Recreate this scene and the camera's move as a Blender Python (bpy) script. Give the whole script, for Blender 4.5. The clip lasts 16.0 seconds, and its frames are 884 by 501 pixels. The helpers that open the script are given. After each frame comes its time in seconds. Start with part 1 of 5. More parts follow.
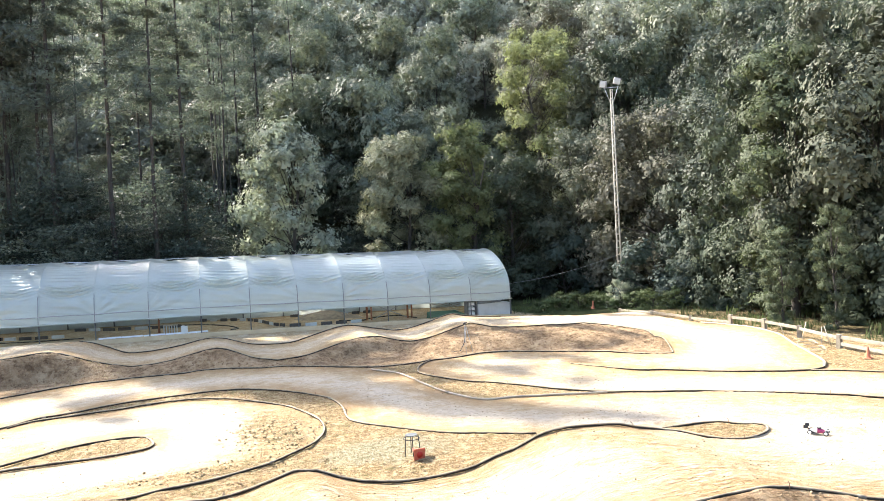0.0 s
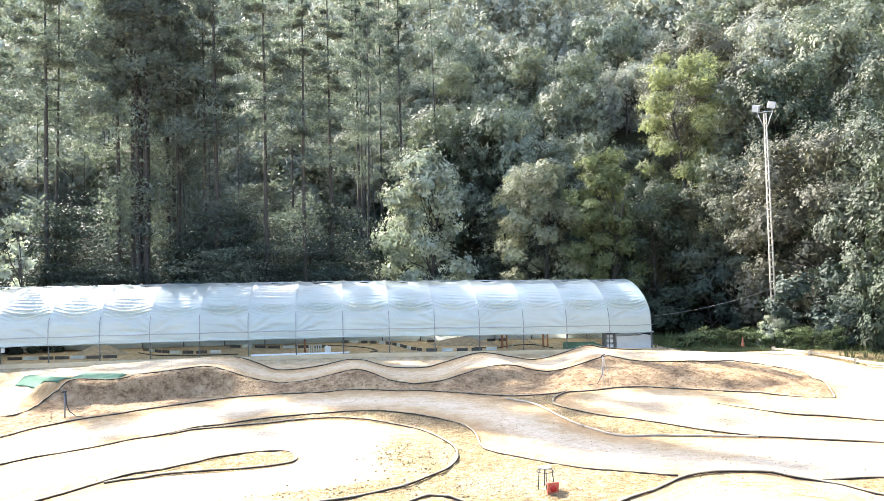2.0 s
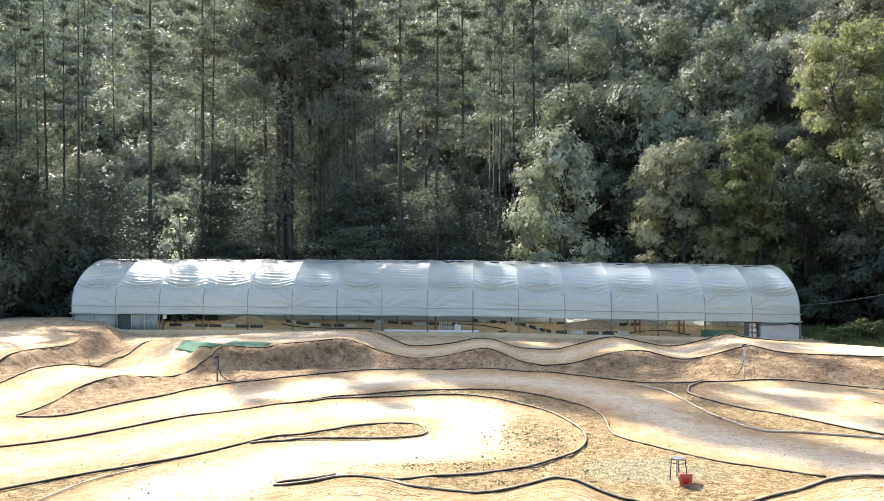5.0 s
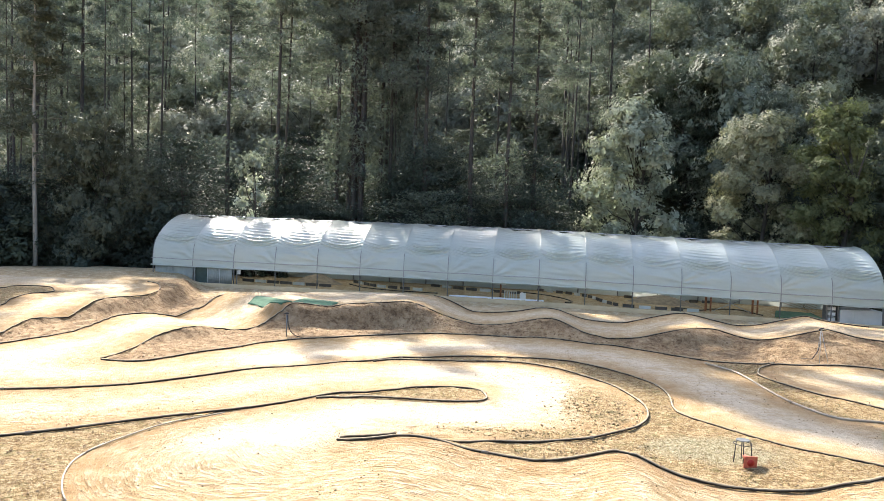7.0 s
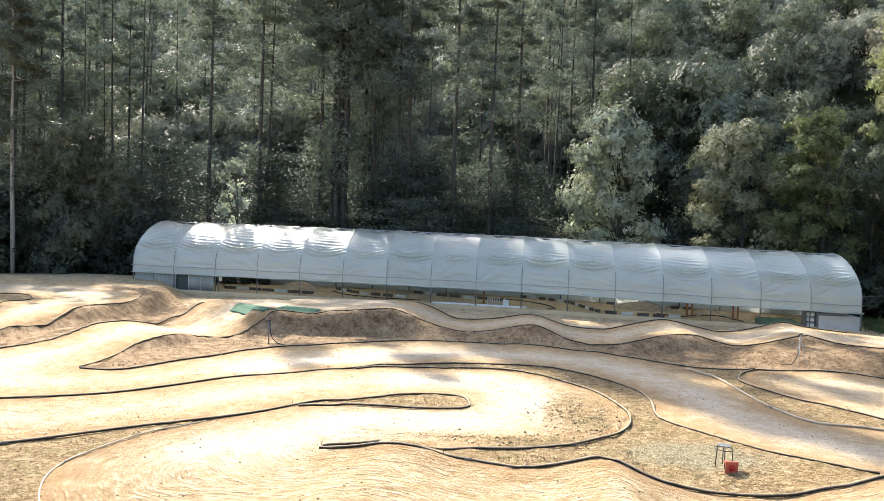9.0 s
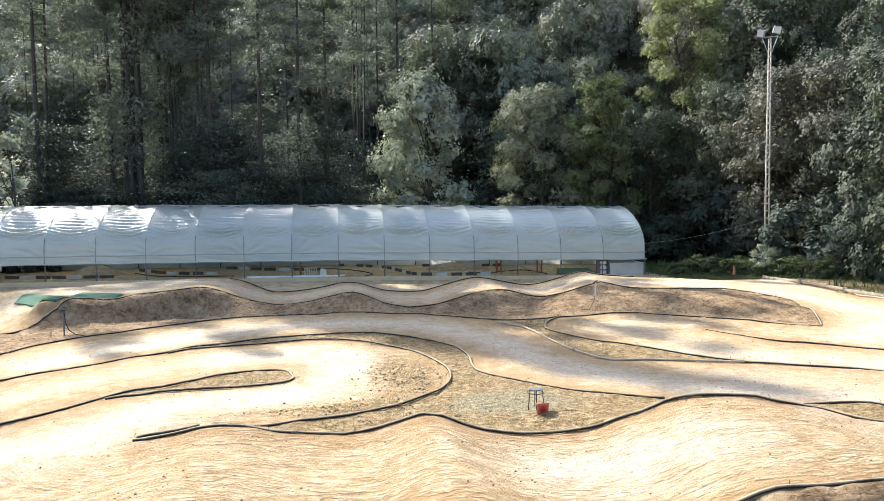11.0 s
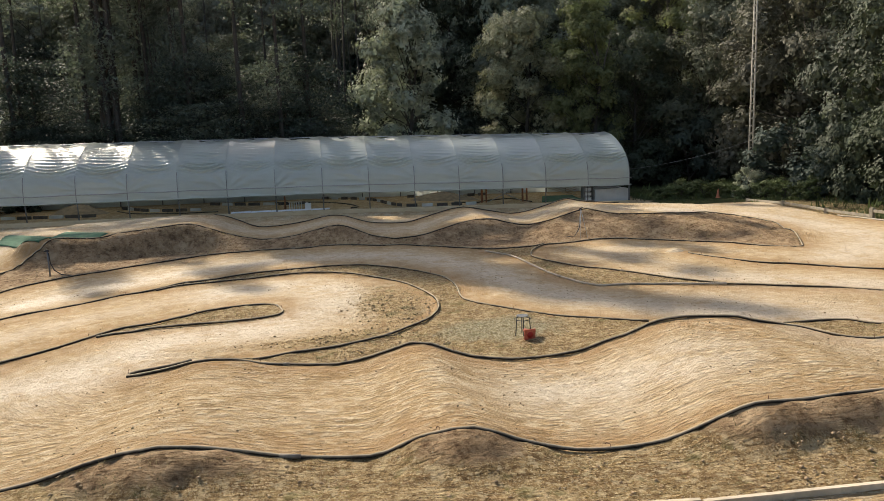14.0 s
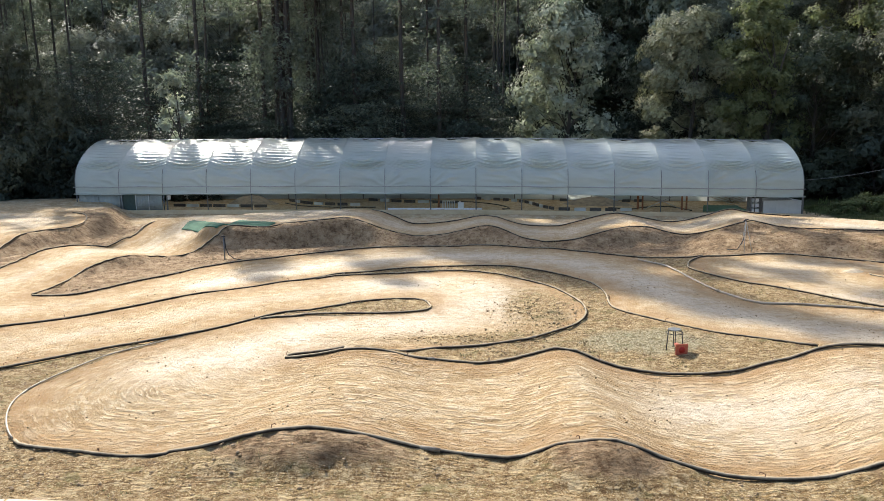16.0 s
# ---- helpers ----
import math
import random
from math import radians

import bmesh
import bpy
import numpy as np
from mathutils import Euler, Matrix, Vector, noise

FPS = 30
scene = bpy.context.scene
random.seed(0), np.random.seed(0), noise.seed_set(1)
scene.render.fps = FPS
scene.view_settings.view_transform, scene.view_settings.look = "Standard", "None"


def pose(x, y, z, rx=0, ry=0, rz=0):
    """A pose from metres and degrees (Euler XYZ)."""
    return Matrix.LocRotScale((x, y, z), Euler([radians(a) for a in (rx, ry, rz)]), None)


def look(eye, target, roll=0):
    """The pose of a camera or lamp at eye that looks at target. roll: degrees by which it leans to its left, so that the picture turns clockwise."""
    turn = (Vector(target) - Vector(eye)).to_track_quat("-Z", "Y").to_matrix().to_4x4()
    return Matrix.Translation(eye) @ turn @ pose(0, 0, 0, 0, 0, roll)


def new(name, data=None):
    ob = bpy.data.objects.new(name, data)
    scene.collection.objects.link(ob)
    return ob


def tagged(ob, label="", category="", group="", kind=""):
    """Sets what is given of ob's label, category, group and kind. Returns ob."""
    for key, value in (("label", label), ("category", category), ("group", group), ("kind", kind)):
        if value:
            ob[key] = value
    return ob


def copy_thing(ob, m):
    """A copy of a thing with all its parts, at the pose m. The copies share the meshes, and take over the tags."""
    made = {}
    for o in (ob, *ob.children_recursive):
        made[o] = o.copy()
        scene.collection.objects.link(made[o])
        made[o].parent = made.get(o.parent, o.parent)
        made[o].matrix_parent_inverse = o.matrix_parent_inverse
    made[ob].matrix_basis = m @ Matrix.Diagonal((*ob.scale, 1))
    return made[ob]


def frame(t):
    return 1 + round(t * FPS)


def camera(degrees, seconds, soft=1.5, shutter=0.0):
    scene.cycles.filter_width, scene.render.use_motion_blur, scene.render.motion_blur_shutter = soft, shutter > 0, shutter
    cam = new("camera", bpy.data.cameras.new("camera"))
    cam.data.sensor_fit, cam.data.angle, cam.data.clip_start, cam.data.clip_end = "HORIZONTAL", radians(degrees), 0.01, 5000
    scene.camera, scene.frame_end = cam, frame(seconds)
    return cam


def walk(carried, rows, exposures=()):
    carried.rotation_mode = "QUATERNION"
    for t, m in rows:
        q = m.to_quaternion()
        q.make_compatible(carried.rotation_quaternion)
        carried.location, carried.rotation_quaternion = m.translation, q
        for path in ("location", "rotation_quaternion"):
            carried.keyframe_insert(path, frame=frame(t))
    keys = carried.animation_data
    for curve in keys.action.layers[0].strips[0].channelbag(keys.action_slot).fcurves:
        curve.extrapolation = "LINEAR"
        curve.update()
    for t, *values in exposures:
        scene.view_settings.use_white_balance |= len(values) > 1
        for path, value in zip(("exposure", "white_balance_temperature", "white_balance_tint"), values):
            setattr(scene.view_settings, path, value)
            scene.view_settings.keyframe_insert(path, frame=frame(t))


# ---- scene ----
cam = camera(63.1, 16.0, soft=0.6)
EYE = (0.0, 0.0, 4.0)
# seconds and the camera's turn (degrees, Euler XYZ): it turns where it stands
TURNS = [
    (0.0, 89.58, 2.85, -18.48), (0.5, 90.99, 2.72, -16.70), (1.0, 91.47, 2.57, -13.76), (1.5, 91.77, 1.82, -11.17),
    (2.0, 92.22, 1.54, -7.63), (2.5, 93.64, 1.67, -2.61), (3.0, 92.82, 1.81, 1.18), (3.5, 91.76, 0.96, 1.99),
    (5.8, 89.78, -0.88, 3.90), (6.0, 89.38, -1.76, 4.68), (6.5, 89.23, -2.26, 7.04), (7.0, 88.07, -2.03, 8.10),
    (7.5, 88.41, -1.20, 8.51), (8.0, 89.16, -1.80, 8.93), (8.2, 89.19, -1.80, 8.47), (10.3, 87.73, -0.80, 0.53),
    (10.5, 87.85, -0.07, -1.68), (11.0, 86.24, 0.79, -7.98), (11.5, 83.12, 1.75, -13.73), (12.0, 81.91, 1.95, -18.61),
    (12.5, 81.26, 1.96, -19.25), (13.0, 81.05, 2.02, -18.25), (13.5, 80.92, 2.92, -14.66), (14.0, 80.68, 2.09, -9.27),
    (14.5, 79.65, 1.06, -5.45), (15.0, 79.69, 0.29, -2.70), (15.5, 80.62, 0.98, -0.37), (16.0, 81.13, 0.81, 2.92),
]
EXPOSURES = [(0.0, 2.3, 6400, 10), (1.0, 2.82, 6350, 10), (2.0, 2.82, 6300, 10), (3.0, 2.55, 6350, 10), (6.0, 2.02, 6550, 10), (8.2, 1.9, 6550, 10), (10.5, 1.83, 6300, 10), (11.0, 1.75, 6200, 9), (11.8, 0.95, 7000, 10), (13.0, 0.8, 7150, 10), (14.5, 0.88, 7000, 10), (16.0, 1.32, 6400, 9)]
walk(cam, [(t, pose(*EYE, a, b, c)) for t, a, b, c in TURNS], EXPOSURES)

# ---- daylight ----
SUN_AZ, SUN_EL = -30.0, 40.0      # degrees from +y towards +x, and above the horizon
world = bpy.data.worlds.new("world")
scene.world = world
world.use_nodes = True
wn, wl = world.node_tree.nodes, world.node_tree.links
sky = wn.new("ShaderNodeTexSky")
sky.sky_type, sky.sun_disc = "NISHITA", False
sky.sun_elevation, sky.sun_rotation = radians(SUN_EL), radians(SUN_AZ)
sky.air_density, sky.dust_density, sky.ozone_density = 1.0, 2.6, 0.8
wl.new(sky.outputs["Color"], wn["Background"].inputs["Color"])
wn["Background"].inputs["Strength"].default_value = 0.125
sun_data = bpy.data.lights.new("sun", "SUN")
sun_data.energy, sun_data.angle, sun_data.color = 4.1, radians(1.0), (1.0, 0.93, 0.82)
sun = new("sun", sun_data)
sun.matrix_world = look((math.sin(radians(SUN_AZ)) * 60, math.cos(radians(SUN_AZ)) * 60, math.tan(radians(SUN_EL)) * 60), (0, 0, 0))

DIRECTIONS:
Which lines hold the word "name"? Copy every one of them.

WRITTEN ANSWER:
def new(name, data=None):
    ob = bpy.data.objects.new(name, data)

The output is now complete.